- Born: 28 February 1796 Hamburg
- Died: 17 December 1851 (aged 55) Veytaux, Vaud, Switzerland
- Occupations: Lawyer Diplomat Politician & Syndicus
- Political party: Nonpartisan
- Spouse: Caecilia Beata Bartels
- Children: Edward Banks (1836-1883) Marietta Beneke
- Parent(s): Wilhelm Banks Catharina Elisabeth Hasche

= Edward Banks (Syndicus) =

Syndicus of the Free City of Hamburg

Edward Banks (1796 - 1851) was one of the leading figures of the Free City of Hamburg in the mid 19th century, holding the office of Syndicus from 1837 until his death in 1851. His family was of English origin, having emigrated around 1660.

==Early life==
After service in the Hanseatic militia at the end of the Napoleonic Wars, he studied law and political science at the universities of Göttingen, Berlin and Jena and received a doctorate in September 1819. He became an advocate in Hamburg and joined the Hamburg civil service as a legal official in Ritzebüttel, an exclave of the state of Hamburg at the mouth of the Elbe. In 1826 he became Senate Secretary.

==Syndicus==
In 1837, in recognition of his eminent talent and business experience, he was elected to the post of Syndicus. The four syndics sat in the Senate with the senators and took part in the debates, but had no vote. They had the title "Magnificence" and ranked between the mayors and the senators. The office, at that time, was somewhat analogous to that of a cabinet minister (which did not exist as such in Hamburg). To them were entrusted all important negotiations, and the preparation of every legislative enactment.

In this office, he first dealt with trade policy, the postal service and railways. After the great fire of 1842, he brought about the construction of new buildings and the establishment of exemplary drainage and water supply facilities.

Following the death of Karl Sieveking in 1847, Carl Merck was elected to Sieveking's Syndicus post, joining the other Syndics - Banks, Wilhelm Amsinck and Johann Kauffmann.

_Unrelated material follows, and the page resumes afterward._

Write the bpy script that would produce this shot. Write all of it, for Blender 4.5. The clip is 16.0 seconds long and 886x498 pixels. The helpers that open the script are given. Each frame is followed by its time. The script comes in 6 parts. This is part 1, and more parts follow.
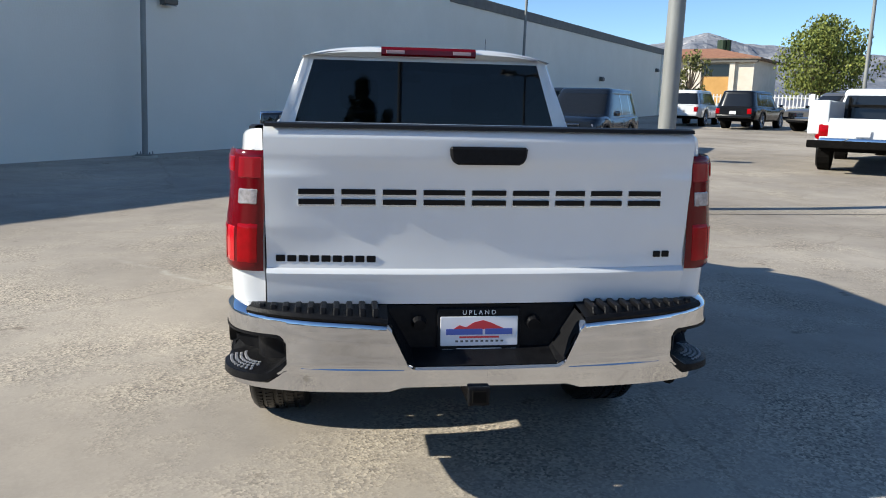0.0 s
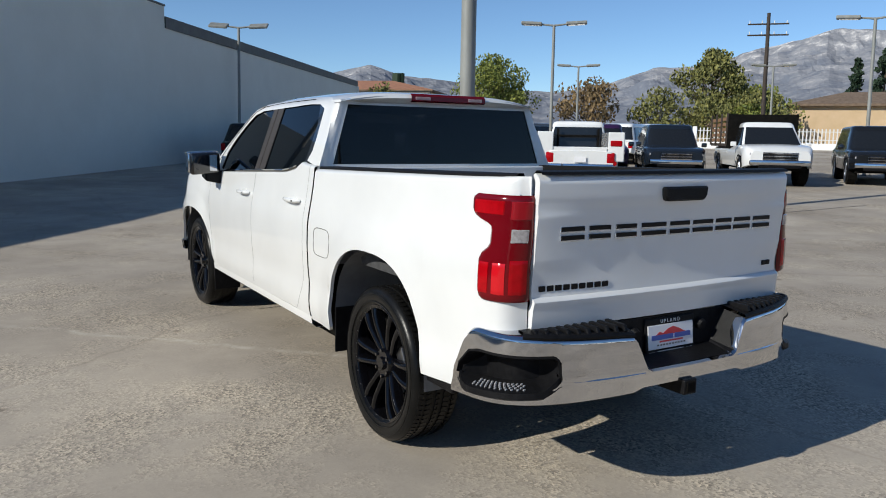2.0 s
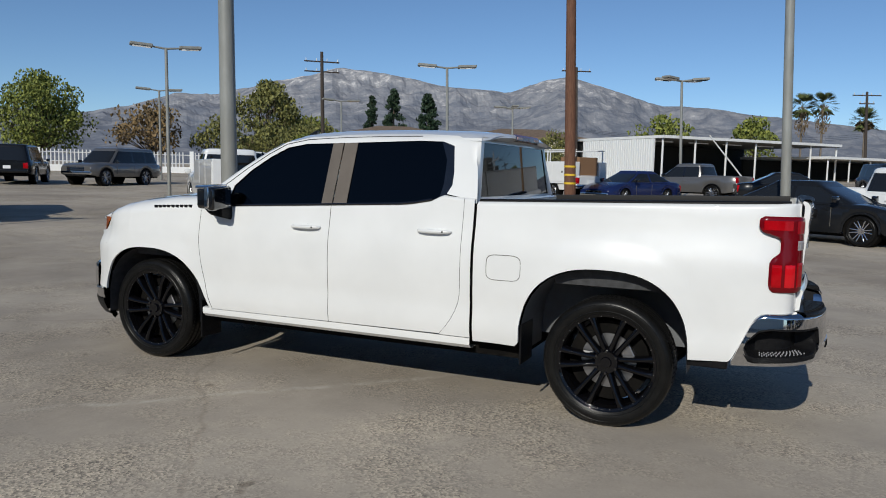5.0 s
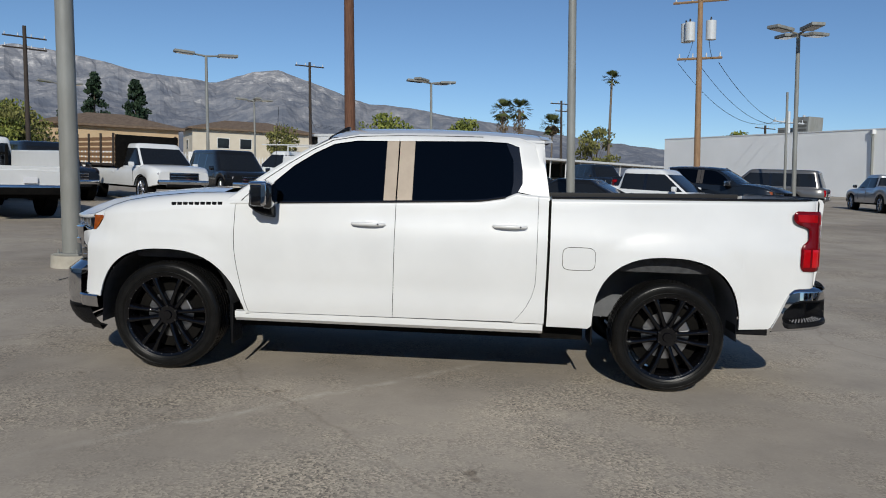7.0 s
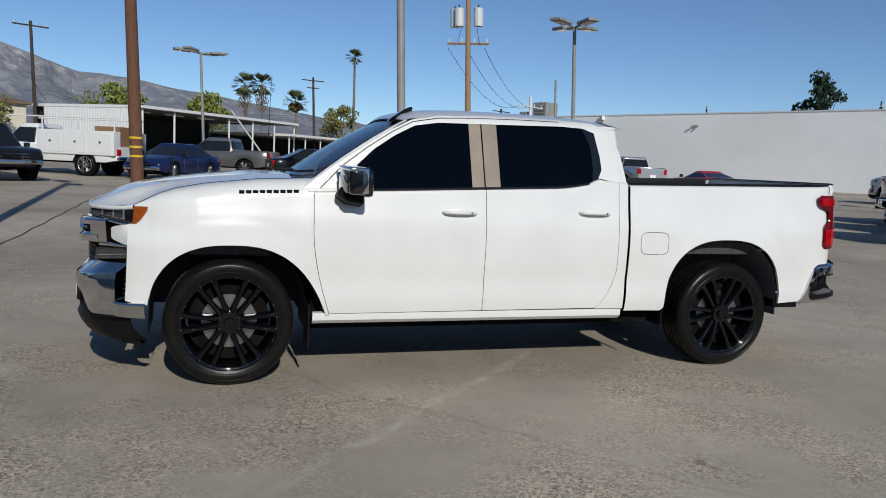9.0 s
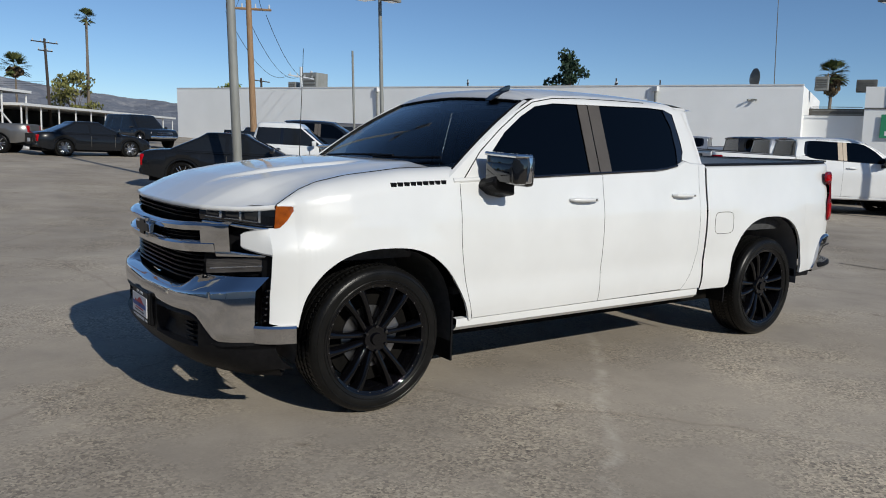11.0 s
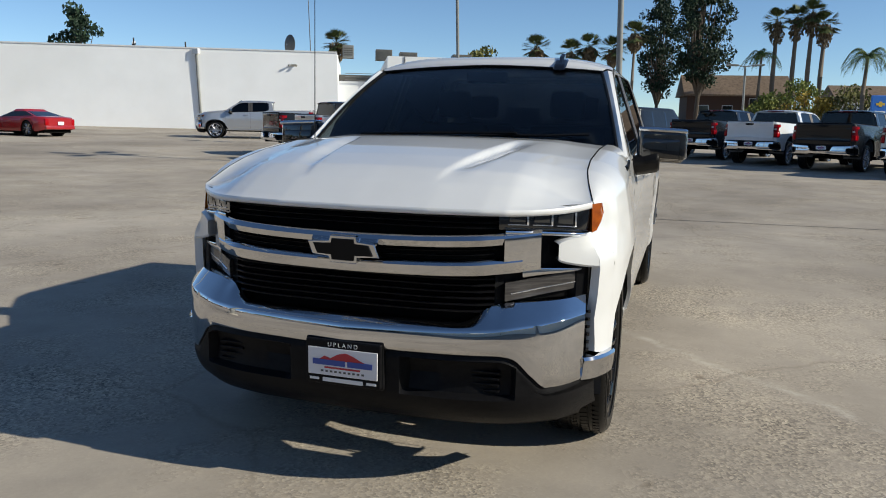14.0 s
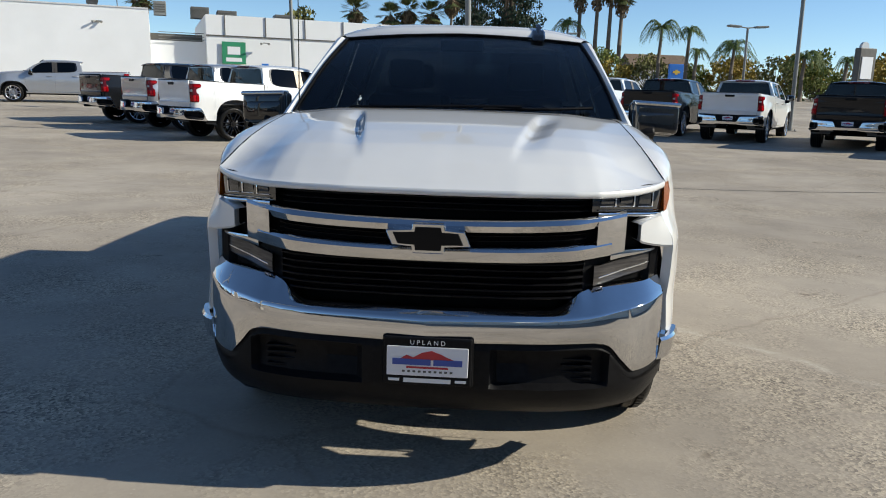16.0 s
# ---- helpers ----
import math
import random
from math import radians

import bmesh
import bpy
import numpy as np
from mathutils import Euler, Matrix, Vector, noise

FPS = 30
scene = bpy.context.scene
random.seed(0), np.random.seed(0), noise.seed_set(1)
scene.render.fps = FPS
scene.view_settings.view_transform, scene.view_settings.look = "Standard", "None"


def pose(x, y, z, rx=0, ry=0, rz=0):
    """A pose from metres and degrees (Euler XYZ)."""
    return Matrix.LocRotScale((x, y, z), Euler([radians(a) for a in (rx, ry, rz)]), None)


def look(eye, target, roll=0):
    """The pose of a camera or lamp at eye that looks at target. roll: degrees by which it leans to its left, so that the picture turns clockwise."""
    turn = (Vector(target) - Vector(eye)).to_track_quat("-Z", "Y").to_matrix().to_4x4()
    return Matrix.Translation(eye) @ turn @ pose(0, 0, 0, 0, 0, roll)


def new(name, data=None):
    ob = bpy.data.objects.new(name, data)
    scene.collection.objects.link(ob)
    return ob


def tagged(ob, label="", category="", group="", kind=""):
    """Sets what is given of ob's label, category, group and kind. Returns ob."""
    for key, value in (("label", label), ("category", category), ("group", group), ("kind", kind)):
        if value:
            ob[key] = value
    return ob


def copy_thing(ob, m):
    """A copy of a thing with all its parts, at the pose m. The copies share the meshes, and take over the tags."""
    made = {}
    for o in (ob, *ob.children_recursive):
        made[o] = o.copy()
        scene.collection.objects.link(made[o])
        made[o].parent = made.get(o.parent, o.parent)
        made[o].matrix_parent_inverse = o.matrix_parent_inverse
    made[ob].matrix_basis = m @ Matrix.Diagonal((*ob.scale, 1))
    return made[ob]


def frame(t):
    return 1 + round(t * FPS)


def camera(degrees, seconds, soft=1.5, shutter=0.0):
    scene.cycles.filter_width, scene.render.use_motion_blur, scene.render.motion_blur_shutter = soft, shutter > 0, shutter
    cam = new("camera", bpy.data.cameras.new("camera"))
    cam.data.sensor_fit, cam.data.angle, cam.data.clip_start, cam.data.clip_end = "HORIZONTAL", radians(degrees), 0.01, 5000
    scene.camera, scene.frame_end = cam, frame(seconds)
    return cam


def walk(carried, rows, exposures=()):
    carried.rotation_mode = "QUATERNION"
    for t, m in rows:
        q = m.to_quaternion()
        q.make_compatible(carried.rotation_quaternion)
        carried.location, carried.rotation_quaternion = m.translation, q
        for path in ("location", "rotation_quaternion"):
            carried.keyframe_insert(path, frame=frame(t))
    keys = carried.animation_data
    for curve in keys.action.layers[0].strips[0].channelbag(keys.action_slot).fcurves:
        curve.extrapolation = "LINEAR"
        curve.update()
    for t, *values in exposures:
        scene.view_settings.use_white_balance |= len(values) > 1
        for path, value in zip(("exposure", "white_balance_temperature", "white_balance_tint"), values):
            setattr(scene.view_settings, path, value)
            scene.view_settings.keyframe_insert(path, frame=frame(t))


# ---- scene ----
cam = camera(60.5, 16.0, soft=1.0)
PATH = [
    (0, (-0.511, -3.792, 1.545), (-0.251, -1.845, 1.167), 1.3),
    (0.5, (-0.976, -3.811, 1.54), (-0.545, -1.892, 1.176), 1.1),
    (1, (-1.522, -3.743, 1.567), (-0.887, -1.876, 1.23), 1.2),
    (1.5, (-2.089, -3.659, 1.58), (-1.252, -1.869, 1.271), 1.2),
    (2, (-2.676, -3.457, 1.592), (-1.644, -1.769, 1.301), 1.0),
    (2.5, (-3.275, -3.212, 1.59), (-2.066, -1.642, 1.319), 0.8),
    (3, (-3.806, -2.858, 1.593), (-2.441, -1.418, 1.337), 0.6),
    (3.5, (-4.332, -2.438, 1.596), (-2.83, -1.14, 1.352), 0.6),
    (4, (-4.805, -1.975, 1.577), (-3.182, -0.828, 1.346), 0.5),
    (4.2, (-4.977, -1.783, 1.599), (-3.31, -0.701, 1.376), 0.7),
    (6.3, (-6.353, 0.578, 1.526), (-4.392, 0.921, 1.337), 1.7),
    (6.5, (-6.411, 0.826, 1.545), (-4.439, 1.094, 1.357), 1.8),
    (7, (-6.481, 1.44, 1.529), (-4.492, 1.527, 1.337), 2.1),
    (7.5, (-6.449, 2.057, 1.511), (-4.461, 1.969, 1.312), 2.3),
    (8, (-6.363, 2.686, 1.494), (-4.391, 2.429, 1.286), 2.6),
    (8.5, (-6.153, 3.308, 1.485), (-4.211, 2.882, 1.269), 2.7),
    (9, (-5.896, 3.889, 1.483), (-3.999, 3.295, 1.261), 2.6),
    (9.5, (-5.595, 4.447, 1.475), (-3.757, 3.691, 1.245), 2.5),
    (10, (-5.2, 4.968, 1.478), (-3.434, 4.061, 1.239), 2.4),
    (10.2, (-5.047, 5.178, 1.487), (-3.311, 4.215, 1.241), 2.3),
    (12.3, (-3.192, 6.682, 1.437), (-1.908, 5.178, 1.137), 2.7),
    (12.5, (-2.981, 6.809, 1.455), (-1.765, 5.251, 1.15), 2.8),
    (13, (-2.384, 7.024, 1.447), (-1.353, 5.34, 1.132), 2.6),
    (13.5, (-1.8, 7.215, 1.449), (-0.978, 5.42, 1.129), 2.0),
    (14, (-1.22, 7.327, 1.438), (-0.626, 5.445, 1.114), 1.2),
    (14.5, (-0.726, 7.372, 1.454), (-0.357, 5.434, 1.124), 0.2),
    (15, (-0.302, 7.413, 1.458), (-0.102, 5.452, 1.12), -0.1),
    (15.5, (-0.193, 7.405, 1.464), (-0.063, 5.442, 1.105), 0.4),
    (16, (-0.22, 7.315, 1.462), (-0.094, 5.36, 1.058), 1.6),
]
walk(cam, [(t, look(eye, target, roll)) for t, eye, target, roll in PATH],
     [(0.0, 0.90, 6550, 6), (1.5, 0.49, 6500, 6), (2.5, 0.20, 6480, 6), (3.5, 0.04, 6460, 6), (6.5, -0.17, 6450, 7), (9.5, -0.13, 6450, 7), (12.5, 0.10, 6650, 6), (14.5, 0.5, 6850, 5), (16.0, 0.58, 6850, 5)])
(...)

Sieveking had been in charge of the Foreign Affairs of the State of Hamburg since 1820 when he became a Syndicus. After Sieveking's death, Banks was entrusted with the direction of foreign affairs. From 1848, Banks took up a number of diplomatic posts and was Hamburg's representative at the Diet of the German Confederation in Frankfurt am Main.

==National Assembly in Frankfurt==
As a result of the German revolution starting in March 1848, Banks was sent by the Diet to London as a special envoy of the Federal Diet and soon afterwards became “Reichsgesandter” (German ambassador) in London for the fledgling central administration in Frankfurt. In the same capacity he went to Copenhagen in late autumn, after which he continued as the state of Hamburg’s representative at Frankfurt.

==Death==
As a result of the exhausting activity of these turbulent years, Banks had to seek a milder climate in the autumn of 1851 to restore his health, but died on 17 December at Veytaux near Vevey on the eastern shore of Lake Geneva.